J is in 8th grade and has been following her interests and passions since she started homeschooling in 3rd grade. She regained her love of learning after it was so obviously squelched by public schooling. She went from constant indifference and a helpless, defeated attitude to an eager, independent learner who was so excited about the world - in less than a year at home. Now, at 13, she still does only what she loves. Her choices have always centered around the academic, which I believe would be the case for most children who are really free to choose, and also around dance. Now that J is choosing to experience high school, the stars lined up perfectly for her as her new school centers around what she loves.

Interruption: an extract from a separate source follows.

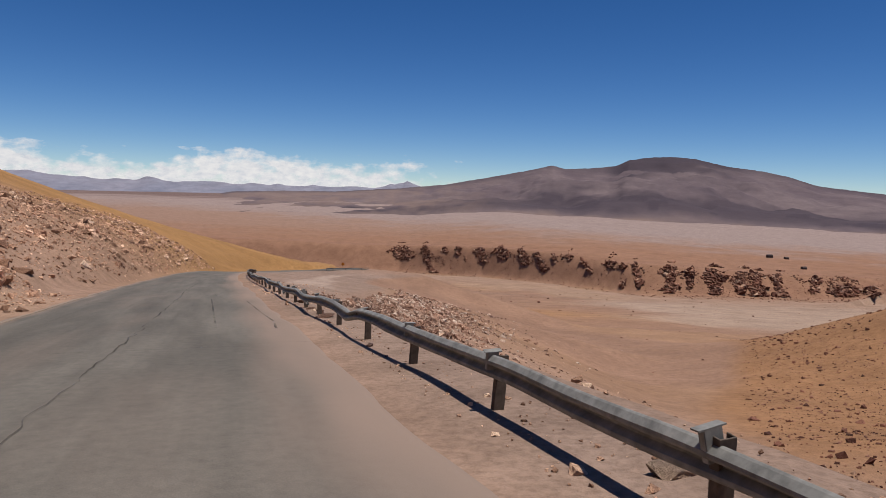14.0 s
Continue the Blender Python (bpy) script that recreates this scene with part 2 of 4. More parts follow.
def rock_material(name, stops, tan=False):
    m, n, l, b = mat(name, 0.85, 0.25)
    co = n.new("ShaderNodeTexCoord").outputs["Object"]
    geo = n.new("ShaderNodeNewGeometry")
    info = n.new("ShaderNodeObjectInfo")
    add = n.new("ShaderNodeMath")
    add.operation = "ADD"
    l.new(geo.outputs["Random Per Island"], add.inputs[0])
    l.new(info.outputs["Random"], add.inputs[1])
    fr = n.new("ShaderNodeMath")
    fr.operation = "FRACT"
    l.new(add.outputs[0], fr.inputs[0])
    r = ramp(n, stops)
    l.new(fr.outputs[0], r.inputs[0])
    t = noise_node(n, l, co, 3.5, 6, 0.7)
    r2 = ramp(n, [(0.3, (0.62, 0.6, 0.6)), (0.65, (1.2, 1.2, 1.18))])
    l.new(t.outputs[0], r2.inputs[0])
    c = mixc(n, l, "MULTIPLY", 0.8, r.outputs[0], r2.outputs[0])
    big = noise_node(n, l, co, 0.12, 3)
    r3 = ramp(n, [(0.35, (0.78, 0.79, 0.78)), (0.62, (1.18, 1.1, 1.03))])
    l.new(big.outputs[0], r3.inputs[0])
    c = mixc(n, l, "MULTIPLY", 0.9, c, r3.outputs[0])
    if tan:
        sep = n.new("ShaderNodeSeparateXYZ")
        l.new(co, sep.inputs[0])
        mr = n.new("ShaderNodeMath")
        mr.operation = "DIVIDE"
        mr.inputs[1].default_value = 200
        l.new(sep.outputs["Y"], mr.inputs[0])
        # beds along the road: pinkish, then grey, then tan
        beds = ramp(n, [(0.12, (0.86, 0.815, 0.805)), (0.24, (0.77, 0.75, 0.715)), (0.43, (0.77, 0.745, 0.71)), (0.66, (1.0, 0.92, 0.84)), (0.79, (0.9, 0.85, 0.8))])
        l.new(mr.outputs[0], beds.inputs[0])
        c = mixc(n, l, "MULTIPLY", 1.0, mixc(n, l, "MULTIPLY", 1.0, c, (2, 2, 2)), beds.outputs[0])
    fine = noise_node(n, l, co, 14, 5, 0.7)
    r4 = ramp(n, [(0.3, (0.58, 0.56, 0.55)), (0.52, (1.0, 1.0, 1.0)), (0.7, (1.25, 1.25, 1.25))])
    l.new(fine.outputs[0], r4.inputs[0])
    l.new(mixc(n, l, "MULTIPLY", 0.7, c, r4.outputs[0]), b.inputs["Base Color"])
    mm = n.new("ShaderNodeMath")
    mm.operation = "MULTIPLY_ADD"
    mm.inputs[1].default_value = 0.35
    l.new(fine.outputs[0], mm.inputs[0])
    l.new(t.outputs[0], mm.inputs[2])
    bump(n, l, b, mm.outputs[0], 0.9, 0.14)
    return m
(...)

W is an amazing 3rd grader. Homeschooling for him has been so perfect and fits his personality. He is full of energy, ideas, curiosity, enthusiasm, and determination. He’s a natural at arithmetic and loves history and science. And he loves reading. He overcame a huge reading block, mostly on his own with lots of encouragement, and is now surpassing grade level. He is outgoing and confident and loves his life.

K is doing well in high school. She’s going on a college overnight in a couple of days and can’t wait. The year she was homeschooled still resonates today. She’s definitely a better person for it. Over that year she let go of the middle school angst and learned who she was. That sense of self and great confidence she gained has stayed with her. She’s coming up on her last year of high school and is looking forward to college.

Homeschooling has opened up the world to my kids. They are really learning. They are happy, smart, full of enthusiasm, outgoing, and such a pleasure to be around. For anyone struggling with the homeschool decision, I want to tell you it is a beautiful thing.